Dec 11, 2025 2:09 PM
When I was about fifteen, I started reading Kerouac's On the Road, and I gave up because reading it was a tedious trudge through Kerouac's myopic, self-absorbed prose. The "plot" is just cobbled together accounts of booze, women, drugs, the open road, yadda yadda yadda. An adventure signifying nothing.
Jim Harrison's Wolf is largely about booze, women, drugs, and the open road. The narrator, Swanson, recalls low-wage jobs, hitchhiking, spurned lovers, and crummy rented rooms . Interspersed between these unrelated accounts is the story of Swanson, older now, but scarcely more mature, camping in northern Michigan, where he hopes to sight a rare wolf and avoid drinking alcohol.
I'm not sure why I liked this book more than On the Road. It deals with many of the same things. Maybe it is because the narrator is more honest. He likes to drink, eat, and fuck.

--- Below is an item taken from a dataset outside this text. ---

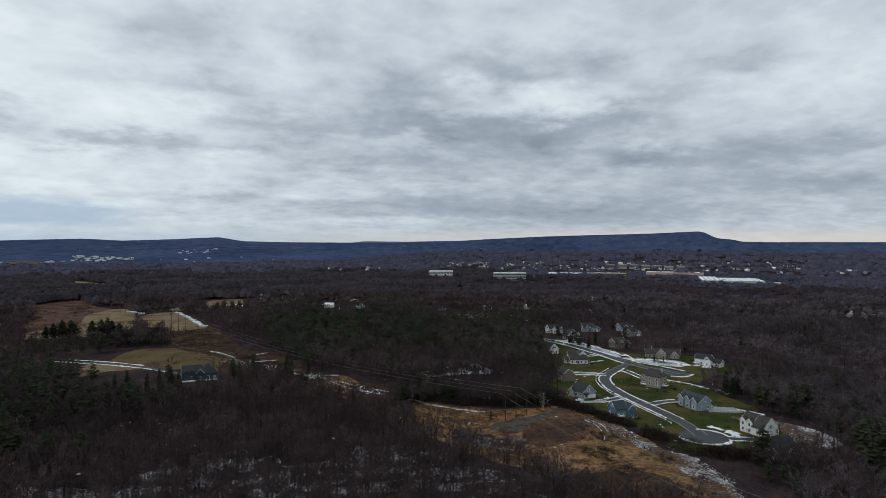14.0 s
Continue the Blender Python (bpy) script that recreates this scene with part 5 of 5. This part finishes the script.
LONE_BARE = [bare_tree(200 + s, 1.0, 11, 4, 5, 0.0045, 0.34) for s in range(5)]
LONE_PINE = [conifer(220 + s, 1.0, 15, 9, 0.25, 0.10) for s in range(4)]
TALL_PINE = [conifer(230 + s, 1.0, 17, 11, 0.24, 0.24, True) for s in range(4)]
TREE = random.Random(77)
for x, y, s in ((133, 285, 9.5), (72, 322, 9.0)):
    single("birch_tree", bare_tree(300 + int(x), 1.0, 9, 3, 3, 0.006, 0.42, 0.14), "pale", "pale leafless birch with fanned limbs beside the clearing", "tree", x, y, s, 0)
# conifers before and beside the dark house
for x, y, s in ((-62, 392, 13), (-56, 380, 12), (-74, 386, 11), (-86, 392, 12), (-94, 398, 10), (-26, 396, 14), (-22, 388, 12), (-14, 402, 13), (-8, 398, 12), (-16, 380, 11), (2, 392, 12), (8, 384, 11), (-70, 402, 10), (-28, 411, 14), (-24, 415, 10), (-15, 412, 15), (-12, 417, 11), (1, 413, 9), (6, 407, 14.5), (9, 411, 11), (20, 408, 9)):
    single("pine_tree", LONE_PINE[TREE.randrange(4)], "needle", "dark green pine beside the navy house", "tree", x, y, s, TREE.uniform(0, 360), "pines by the dark house")
# tall pines in the tan field
for x, y, s in ((-197, 604, 15), (-190, 600, 18), (-185, 606, 20), (-182, 597, 21), (-177, 603, 20), (-172, 598, 17), (-158, 594, 20), (-150, 592, 21), (-146, 597, 22), (-141, 591, 20), (-136, 595, 17)):
    single("pine_tree", TALL_PINE[TREE.randrange(4)], "needle", "tall dark pine with bare lower trunk in a field", "tree", x, y, s, TREE.uniform(0, 360), "tall field pines")
# dark conifers behind the blue-grey house and along the clearing
for x, y, s in ((252, 292, 14), (257, 288, 15), (262, 296, 13), (268, 288, 15), (248, 282, 12), (272, 280, 14), (276, 292, 12), (154, 272, 6), (159, 250, 4.5), (150, 284, 6.5), (145, 296, 7), (146, 304, 8), (148, 314, 8), (152, 326, 9), (148, 332, 10), (154, 342, 11), (162, 356, 12), (172, 368, 12), (180, 372, 12), (184, 384, 13), (192, 408, 12), (198, 422, 13), (196, 436, 14), (210, 456, 14), (272, 390, 5), (268, 384, 4), (277, 386, 4), (101, 276, 4.5), (316, 366, 8)):
    single("conifer", LONE_PINE[TREE.randrange(4)], "needle", "dark green conifer at a garden's edge", "tree", x, y, s, TREE.uniform(0, 360), "garden conifers")
# bare trees and conifers between the houses
for x, y, s in ((304, 352, 9), (309, 360, 11), (306, 372, 10), (300, 384, 9), (312, 378, 12), (276, 412, 10), (292, 416, 12), (302, 408, 11), (270, 440, 10), (290, 440, 12), (288, 456, 11), (272, 462, 9), (258, 520, 10), (276, 520, 11), (292, 530, 12), (300, 520, 11), (316, 536, 12), (330, 524, 11), (350, 530, 12), (284, 548, 12), (254, 548, 11), (248, 528, 10), (236, 300, 8), (262, 312, 10), (268, 322, 10), (256, 306, 9), (228, 246, 9), (238, 236, 10), (236, 222, 11), (226, 204, 10), (214, 204, 9)):
    single("bare_tree", LONE_BARE[TREE.randrange(5)], "twig", "leafless brown tree beside a house", "tree", x, y, s, TREE.uniform(0, 360), "garden trees")
for x, y, s in ((272, 476, 12), (296, 470, 13), (312, 492, 13), (336, 554, 14), (252, 452, 11), (322, 420, 13), (404, 642, 17), (409, 612, 16), (398, 630, 15), (340, 667, 15), (383, 772, 16), (446, 428, 15), (456, 432, 16), (462, 422, 14), (450, 440, 13)):
    single("conifer", LONE_PINE[TREE.randrange(4)], "needle", "dark green conifer among bare trees", "tree", x, y, s, TREE.uniform(0, 360), "garden conifers")
# clipped evergreens beside the white house
for i in range(8):
    single("arborvitae", conifer(240, 1.0, 14, 9, 0.17, 0.02), "needle", "small dark green columnar evergreen beside the driveway", "shrub", 194.5 + 1.7 * i, 214.0 + 0.35 * i, 3.3, 47 * i, "evergreen row")
single("oak_tree", bare_tree(310, 1.0, 9, 5, 6, 0.02), "brush", "russet-leaved small tree on a lawn", "tree", 208, 322, 6, 0)
# clipped bushes round the houses
SHRUB = [tuft(430 + i, 40, 0.8, 1.1, 0.14) for i in range(3)]
for i, (x, y) in enumerate(((214, 309), (216, 306), (219, 303), (228, 306), (206, 262), (207, 257), (208, 278), (206, 273), (202, 229), (203, 221), (204, 235), (270, 398), (276, 392), (282, 388), (292, 383), (298, 380), (264, 402), (173, 299), (161, 300), (171, 258), (160, 262), (203, 393), (214, 389), (219, 388), (184, 342), (172, 343), (226, 322), (242, 318), (246, 330))):
    root = tagged(new("shrub"), "small dark evergreen shrub beside a house wall", "shrub", "garden shrubs")
    root.matrix_basis = pose(x, y, 0, 0, 0, 67 * i) @ Matrix.Scale(1.0 + 0.25 * (i % 4), 4)
    part("foliage", shared(("shrub", i % 3), lambda: soup("foliage", *SHRUB[i % 3], "needle")), "needle", root)
# the nearest bare trees stand singly
k = 0
for _ in range(900):
    a, r = radians(TREE.uniform(-38, 54)), TREE.uniform(165, 240)
    x, y = r * math.sin(a), r * math.cos(a)
    if k < 230 and TREE.random() < float(keep(np.array([x]), np.array([y]))[0]):
        single("bare_tree", LONE_BARE[TREE.randrange(5)], "twig", "leafless grey-brown tree in snow-patched woods", "tree", x, y, TREE.uniform(11, 16), TREE.uniform(0, 360), "near bare trees")
        k += 1


def strew(lots, templates, area, n, lo, hi, choose, z=0.05, seed=0.0, wave=0.09, least=-1.0):
    """Tufts over an area of the plan. choose(thickness, x, y): which lot each one belongs to."""
    line = smooth_line(area, 4, True)
    xs, ys = [p[0] for p in line], [p[1] for p in line]
    x, y = rng.uniform(min(xs), max(xs), n), rng.uniform(min(ys), max(ys), n)
    thick = np.array([noise.noise(Vector((a * wave, b * wave, seed))) + 0.5 * noise.noise(Vector((a * wave * 3, b * wave * 3, seed + 4))) for a, b in zip(x, y)])
    ok = inside(line, x, y) & ~inside(smooth_line(PAD, 3, True), x, y) & (thick > least)
    x, y, thick = x[ok], y[ok], thick[ok]
    size, turn, pick = rng.uniform(lo, hi, len(x)), rng.uniform(0, math.tau, len(x)), rng.integers(0, len(templates), len(x))
    which = choose(thick + rng.normal(0, 0.12, len(x)), x, y)
    for i, b in enumerate(templates):
        for k, lot in enumerate(lots):
            q = (pick == i) & (which == k)
            lot.plant(b, x[q], y[q], np.full(q.sum(), z), size[q], turn[q])


RED_WEEDS = [(116, 263), (130, 270), (143, 270), (142, 250), (129, 235), (107, 233), (106, 248)]
RIDGE_GRASS = [(94, 222), (115, 234), (129, 234), (143, 228), (150, 206), (146, 176), (128, 186), (122, 210), (106, 204), (92, 206)]
BRUSHY = [[(122, 230), (130, 228), (129, 216), (121, 214)], [(122, 214), (131, 214), (132, 198), (122, 196)], [(96, 252), (106, 249), (106, 238), (92, 230), (82, 238), (82, 250)], [(138, 246), (146, 242), (144, 228), (136, 232)],
          [(60, 300), (76, 280), (80, 258), (74, 240), (62, 240)], [(92, 212), (112, 204), (128, 200), (136, 176), (120, 160), (96, 160), (88, 180)], [(126, 226), (134, 224), (134, 216), (126, 216)], [(143, 216), (152, 220), (152, 204), (146, 200)], [(146, 190), (156, 196), (157, 182), (148, 176)]]
EDGE = [(60, 332), (70, 324), (84, 312), (106, 299), (124, 295), (144, 294), (152, 310), (146, 318), (140, 304), (124, 303), (108, 308), (90, 320), (72, 336)]
HEDGE = [(142, 300), (150, 304), (156, 288), (161, 262), (166, 238), (172, 216), (186, 206), (204, 198), (202, 188), (180, 190), (166, 204), (159, 224), (156, 246), (152, 266), (146, 284)]


def scrub_and_brush():
    """Dry grass, weeds and brush over the clearing and the corridor, and leafless thickets at their edges."""
    grass, bracken, weeds, low, thicket = Wood(), Wood(), Wood(), Wood(), Wood()
    blades = [tuft(420 + s, 6, 0.8, 0.9, 0.10) for s in range(4)]
    bush = [tuft(400 + s, 20, 1.0, 1.0, 0.07) for s in range(4)]
    red, ridge = smooth_line(RED_WEEDS, 4, True), smooth_line(RIDGE_GRASS, 4, True)
    strew((grass, bracken, weeds), blades, CLEARING, 34000, 0.35, 1.1, lambda k, x, y: np.where(inside(red, x, y), np.where(k > 0.05, 1, 2), np.where(inside(ridge, x, y), np.where(k > -0.1, 0, 1), np.where((k > 0.3) & (y < 262), 0, np.where(k > -0.12, 1, 2)))), 0.06, 6.0)
    strew((bracken, low), bush, CLEARING, 1500, 0.5, 1.2, lambda k, x, y: np.where(k > 0.15, 0, 1), 0.05, 1.0)
    for i, area in enumerate(BRUSHY):
        strew((low,), bush, area, 150, 0.5, 1.5, lambda k, x, y: np.zeros(len(x), int), 0.05, 30.0 + i, 0.12, -0.1)
    strew((weeds, low), bush, CORRIDOR, 3600, 0.8, 2.2, lambda k, x, y: np.where(k > -0.05, 0, 1), 0.05, 2.0, 0.06, -0.35)
    strew((weeds, low), bush, RUSSET_STRIP, 1900, 0.9, 2.4, lambda k, x, y: np.where(k > 0.1, 0, 1), 0.06, 8.0, 0.04, -0.25)
    strew((weeds, low), bush, BROWNFIELD, 1500, 1.2, 3.2, lambda k, x, y: np.where(k > 0.0, 0, 1), 0.08, 9.0, 0.02, -0.1)
    strew((low,), bush, [(-134, 560), (-120, 552), (-92, 560), (-90, 585), (-140, 588)], 300, 1.2, 3.0, lambda k, x, y: np.zeros(len(x), int), 0.05, 10.0, 0.1, -0.4)
    strew((thicket,), [tuft(440 + s, 34, 0.8, 1.0, 0.045) for s in range(4)], HEDGE, 4200, 1.6, 4.0, lambda k, x, y: np.zeros(len(x), int), 0.0, 3.0, 0.08, -0.3)
    strew((thicket,), [tuft(444 + s, 34, 0.8, 1.0, 0.045) for s in range(3)], EDGE, 2600, 1.8, 5.0, lambda k, x, y: np.zeros(len(x), int), 0.0, 5.0, 0.08, -0.4)
    grass.done("dry_grass", "tawny", "tufts of tan dry grass over the clearing", "grass")
    bracken.done("dead_bracken", "orange", "tufts of orange dead bracken over the clearing", "grass")
    weeds.done("dead_weeds", "maroon", "tufts of red-brown dead weeds over the clearing", "grass")
    low.done("low_brush", "dark_brush", "low dark dry brush over the clearing", "brush")
    thicket.done("thicket", "dark_brush", "dense dark leafless thicket between lawns and clearing", "brush")


scrub_and_brush()


def car(x, y, turn, paint, label):
    root = tagged(new("car"), label, "car")
    root.matrix_basis = pose(x, y, 0.09, 0, 0, turn)
    bm = bmesh.new()
    side = [(-2.2, 0.45), (-2.25, 0.85), (-1.7, 0.95), (-0.9, 1.42), (0.7, 1.45), (1.35, 0.98), (2.15, 0.85), (2.25, 0.45)]
    a = [bm.verts.new((px, -0.85 if pz < 1.2 else -0.65, pz)) for px, pz in side]
    b = [bm.verts.new((px, 0.85 if pz < 1.2 else 0.65, pz)) for px, pz in side]
    bm.faces.new(a), bm.faces.new(b[::-1])
    for i in range(len(side)):
        j = (i + 1) % len(side)
        bm.faces.new((a[i], b[i], b[j], a[j]))
    body = part("body", bm, paint, root)
    for sx, x0, x1, z0, z1 in ((0, 1.32, 0.74, 1.02, 1.42), (1, -1.6, -0.95, 1.0, 1.40)):
        g = bmesh.new()
        v = [g.verts.new(p) for p in ((x0, -0.66, z0), (x0, 0.66, z0), (x1, 0.58, z1), (x1, -0.58, z1))]
        w = [g.verts.new(p.co + Vector((0.03 if not sx else -0.03, 0, 0.03))) for p in v]
        g.faces.new(v), g.faces.new(w[::-1])
        for i in range(4):
            g.faces.new((v[i], v[(i + 1) % 4], w[(i + 1) % 4], w[i]))
        part("window", g, "glass", body)
    for wx in (-1.35, 1.4):
        for wy in (-0.8, 0.8):
            part("wheel", prism(bmesh.new(), (wx, wy - 0.11, 0.33), (wx, wy + 0.11, 0.33), 0.33, 0.33, 14), "rubber", root)


def pool():
    root = tagged(new("swimming_pool"), "covered rectangular pool with pale deck behind a house", "pool")
    root.matrix_basis = pose(224, 262, 0, 0, 0, -20)
    part("pool_deck", boxed(-8, 8, -5, 5, -0.2, 0.18), "kerb", root)
    part("pool_cover", boxed(-5.5, 5.5, -3, 3, 0.1, 0.26), "greyblue", root, "pale blue winter cover")
    for i in range(9):
        part("fence_post", boxed(-8 + 2 * i - 0.05, -8 + 2 * i + 0.05, -5.3, -5.2, -0.2, 1.3), "trim", root)
    part("fence_rail", boxed(-8, 8, -5.28, -5.22, 1.1, 1.2), "trim", root)


def white_fence():
    root = tagged(new("fence"), "white board fence along a lawn below the driveway", "fence")
    root.matrix_basis = pose(159, 293.4, 0, 0, 0, -8)
    for i in range(8):
        part("post", boxed(2.1 * i - 0.07, 2.1 * i + 0.07, -0.07, 0.07, -0.3, 1.35), "trim", root)
        if i < 7:
            part("panel", boxed(2.1 * i + 0.08, 2.1 * i + 2.02, -0.03, 0.03, 0.1, 1.2), "trim", root)


white_fence()
pool()
car(160.5, 297, -15, "paint_white", "white parked car beside a garage")
car(177, 296, 12, "paint_white", "white parked car at the head of a driveway")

There's no grander search for some corny Meaning or the American Dream. But he also likes to read and observe the natural world. And his more mature self reconciles with the limits of a purely sensual existence during his sojourn in the Michigan woods. But the novel feels grounded in its recognition that we will go on eating, drinking, fucking, working, reading novels, fishing, and admiring birds and trees. There's no lame beatnik Transcendence through mescaline or bongo drums or rejecting bourgeois Society, after which all will be good and we won't have to be bored.
Wolf, to me, seems to say, "That's all folks. Life's just what it says on the tin." Learn how to live with that, then you'll have your meaning.